Moving toilet in 1930s row house bath - am I crazy?

Anonymous
I’m starting to plan a remodel of my master bath and moving the toilet about 4 feet (swapping with the vanity) would make the layout so much more functional (we also plan to expand the bathroom into the upstairs landing so this will be a fairly big project no matter what). Has anyone ever done that esp. in an old house? Was it worth the cost and effort? Thanks!
Anonymous
It might not be possible based on your plumbing.
Anonymous
It was 2020 but I demolished my townhouse bathroom moving the toilet to the opposite corner. Very much worth it for a terrific layout. $20k. I provided tile, glass door, new toilet and vanity so more like $28k. Kept the original claw foot tub and added a large walk in shower.
Anonymous
I think it depends a lot on the size of your house - a larger TH with space to spare, yes. A small house where every foot counts I’d keep the bathroom the same footprint.

I had the latter and glad I didn’t lose space elsewhere, still a better and more functional bathroom and I kept reasonable sized bedrooms
Anonymous
Toilet drain sizes are much larger than sink drain sizes. Think 3-4" for WC versus 1.5-2" for sinks.
Toilets usually drain into a floor connection - or you can get a 'back-out' toilet that shoots to a drain in the wall but it all still have to work with gravity to remove the soiled water so the pipes still have to move downwards to the main soil stack.
I am guessing your sink doesn't have a 3-4" drain connection in the floor and is too high for the back-out toilet position.
The good news is that there is no fixture count change if you are simply swapping so no need for a permit.
But it still sounds like a lot of plumbing work to get the proper sized piping in place so you may as well consider putting the two fixtures wherever works best. Swapping positions isn't going to reduce the amount of plumbing labor.
Anonymous
Anonymous wrote:Toilet drain sizes are much larger than sink drain sizes. Think 3-4" for WC versus 1.5-2" for sinks.
Toilets usually drain into a floor connection - or you can get a 'back-out' toilet that shoots to a drain in the wall but it all still have to work with gravity to remove the soiled water so the pipes still have to move downwards to the main soil stack.
I am guessing your sink doesn't have a 3-4" drain connection in the floor and is too high for the back-out toilet position.
The good news is that there is no fixture count change if you are simply swapping so no need for a permit.
But it still sounds like a lot of plumbing work to get the proper sized piping in place so you may as well consider putting the two fixtures wherever works best. Swapping positions isn't going to reduce the amount of plumbing labor.
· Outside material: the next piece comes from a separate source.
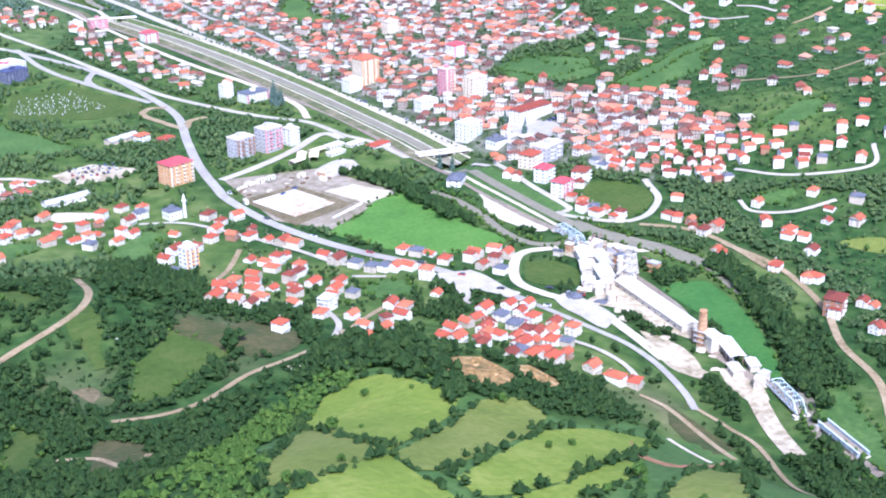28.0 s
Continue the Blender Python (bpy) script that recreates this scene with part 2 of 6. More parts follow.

Alternatively, if you really want to save on space, consider an a wall hung WC. The toilet 'carrier' (i.e. what we think of as tank) is in the wall. I put one in my child's bathroom - it is a huge space saver and never had a problem with it. My architecture firm puts them in homes we design and we had them in our own office with never a problem. For our office, it was about 50 people for 4 bathrooms so those units got a lot of use. Wall hung is much easier to clean underfoot as it doesn't touch the floor.
Anonymous
Anonymous wrote:
Anonymous wrote:Toilet drain sizes are much larger than sink drain sizes. Think 3-4" for WC versus 1.5-2" for sinks.
Toilets usually drain into a floor connection - or you can get a 'back-out' toilet that shoots to a drain in the wall but it all still have to work with gravity to remove the soiled water so the pipes still have to move downwards to the main soil stack.
I am guessing your sink doesn't have a 3-4" drain connection in the floor and is too high for the back-out toilet position.
The good news is that there is no fixture count change if you are simply swapping so no need for a permit.
But it still sounds like a lot of plumbing work to get the proper sized piping in place so you may as well consider putting the two fixtures wherever works best. Swapping positions isn't going to reduce the amount of plumbing labor.


Alternatively, if you really want to save on space, consider an a wall hung WC. The toilet 'carrier' (i.e. what we think of as tank) is in the wall. I put one in my child's bathroom - it is a huge space saver and never had a problem with it. My architecture firm puts them in homes we design and we had them in our own office with never a problem. For our office, it was about 50 people for 4 bathrooms so those units got a lot of use. Wall hung is much easier to clean underfoot as it doesn't touch the floor.


For wall hung carriers, Geberit is the best and works with many brands of toilets.
Anonymous
Yes,
The juice is not worth the squeeze.
Anonymous
Anonymous wrote:I’m starting to plan a remodel of my master bath and moving the toilet about 4 feet (swapping with the vanity) would make the layout so much more functional (we also plan to expand the bathroom into the upstairs landing so this will be a fairly big project no matter what). Has anyone ever done that esp. in an old house? Was it worth the cost and effort? Thanks!


Upstairs it sounds like?
Slab concrete foundation? Or pier and beam?
Certainly easier than downstairs if slab.
Requires either replumbing through the wall, or running an angle on pipes, which some plumbers might not want to do.
Certainly doable but with a jump in plumbing price for sure.